Output the full listing below exactly as it reads, and skip anything that is a picture.

*** Data segment ***

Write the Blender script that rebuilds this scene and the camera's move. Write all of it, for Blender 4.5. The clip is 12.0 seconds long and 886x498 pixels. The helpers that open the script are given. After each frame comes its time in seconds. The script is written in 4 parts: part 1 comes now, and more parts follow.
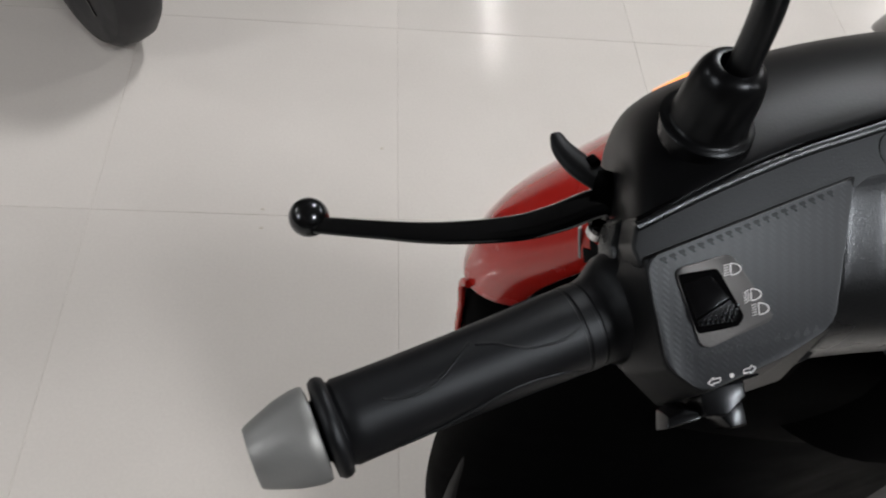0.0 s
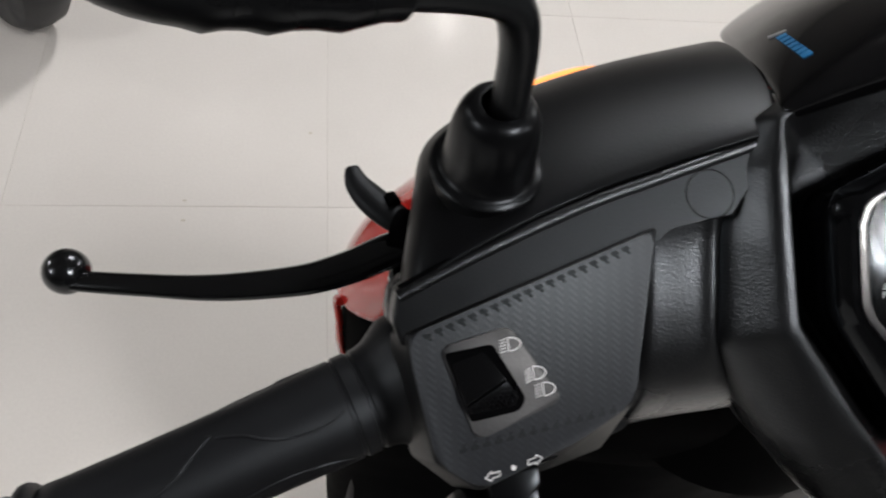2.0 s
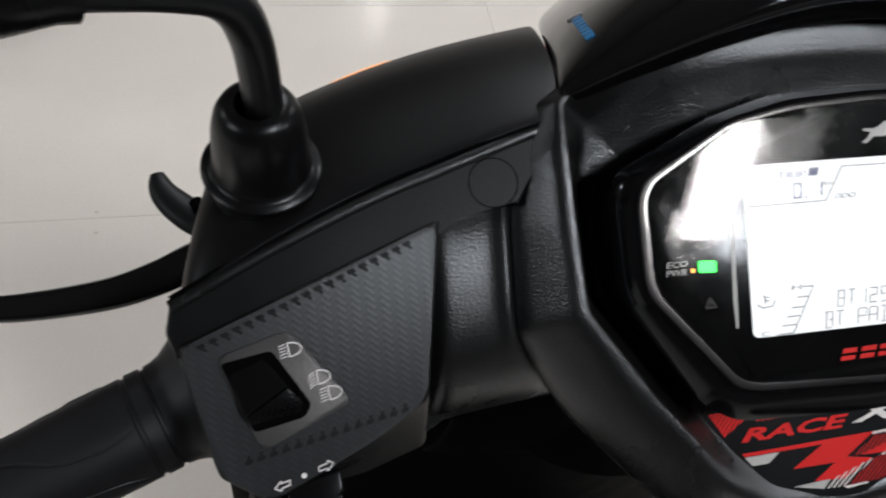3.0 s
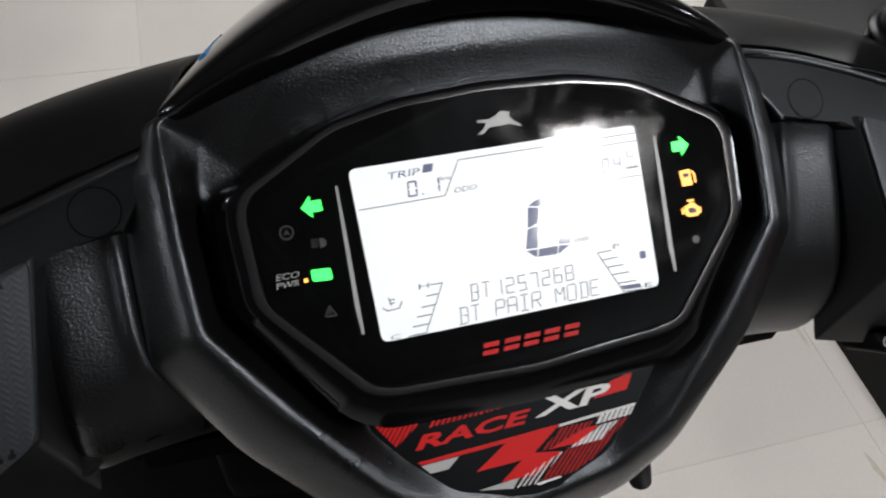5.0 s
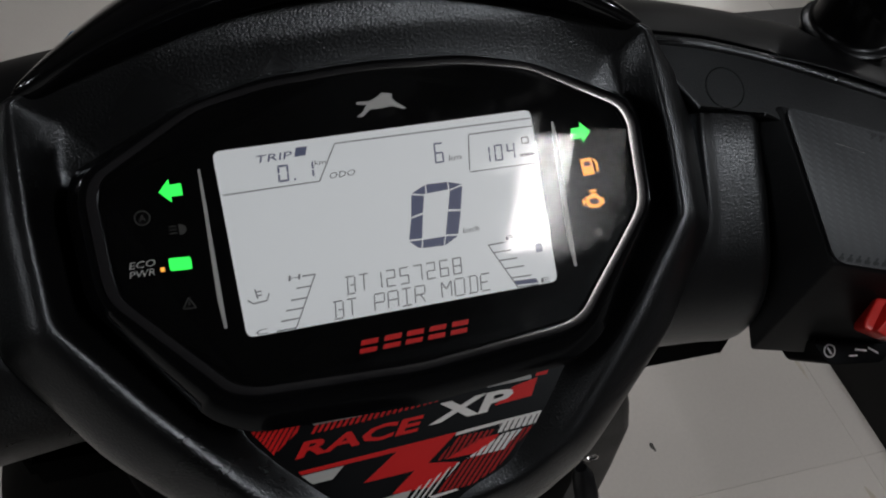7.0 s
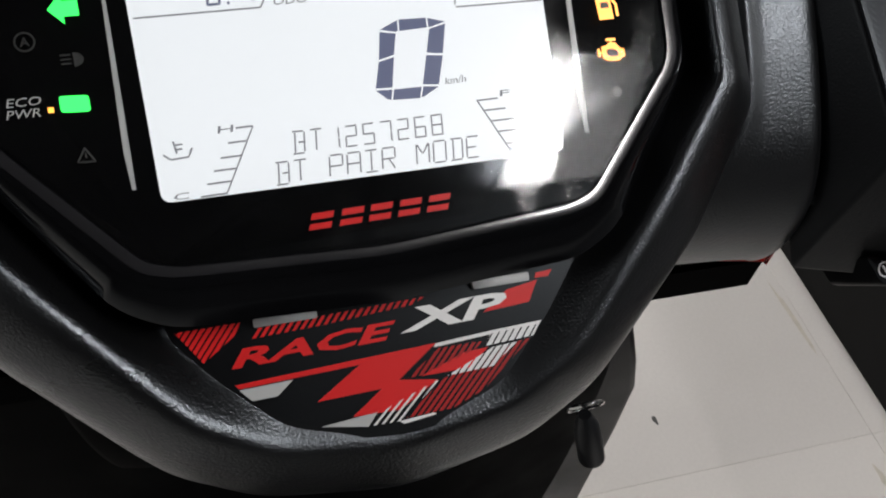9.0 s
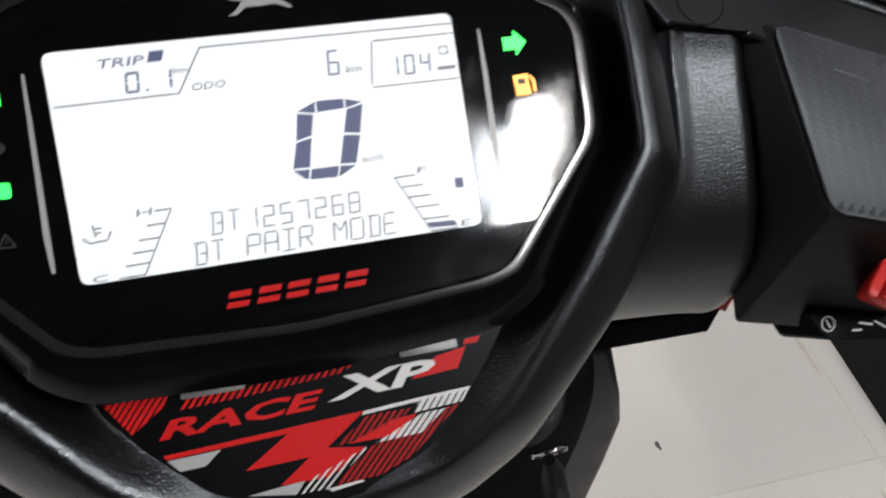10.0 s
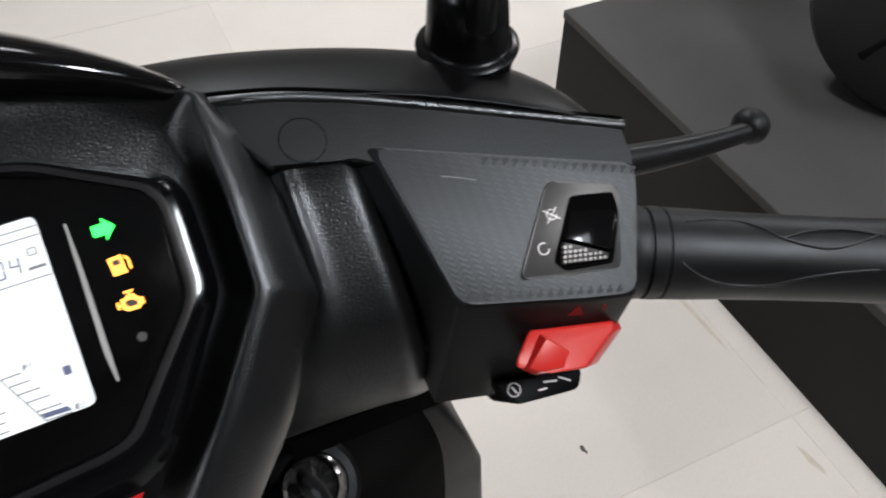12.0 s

***

## Expected answer:
Write the Blender script that rebuilds this scene and the camera's move. Write all of it, for Blender 4.5. The clip is 12.0 seconds long and 886x498 pixels. The helpers that open the script are given. After each frame comes its time in seconds. The script is written in 4 parts: part 1 comes now, and more parts follow.
0.0 s
2.0 s
3.0 s
5.0 s
7.0 s
9.0 s
10.0 s
12.0 s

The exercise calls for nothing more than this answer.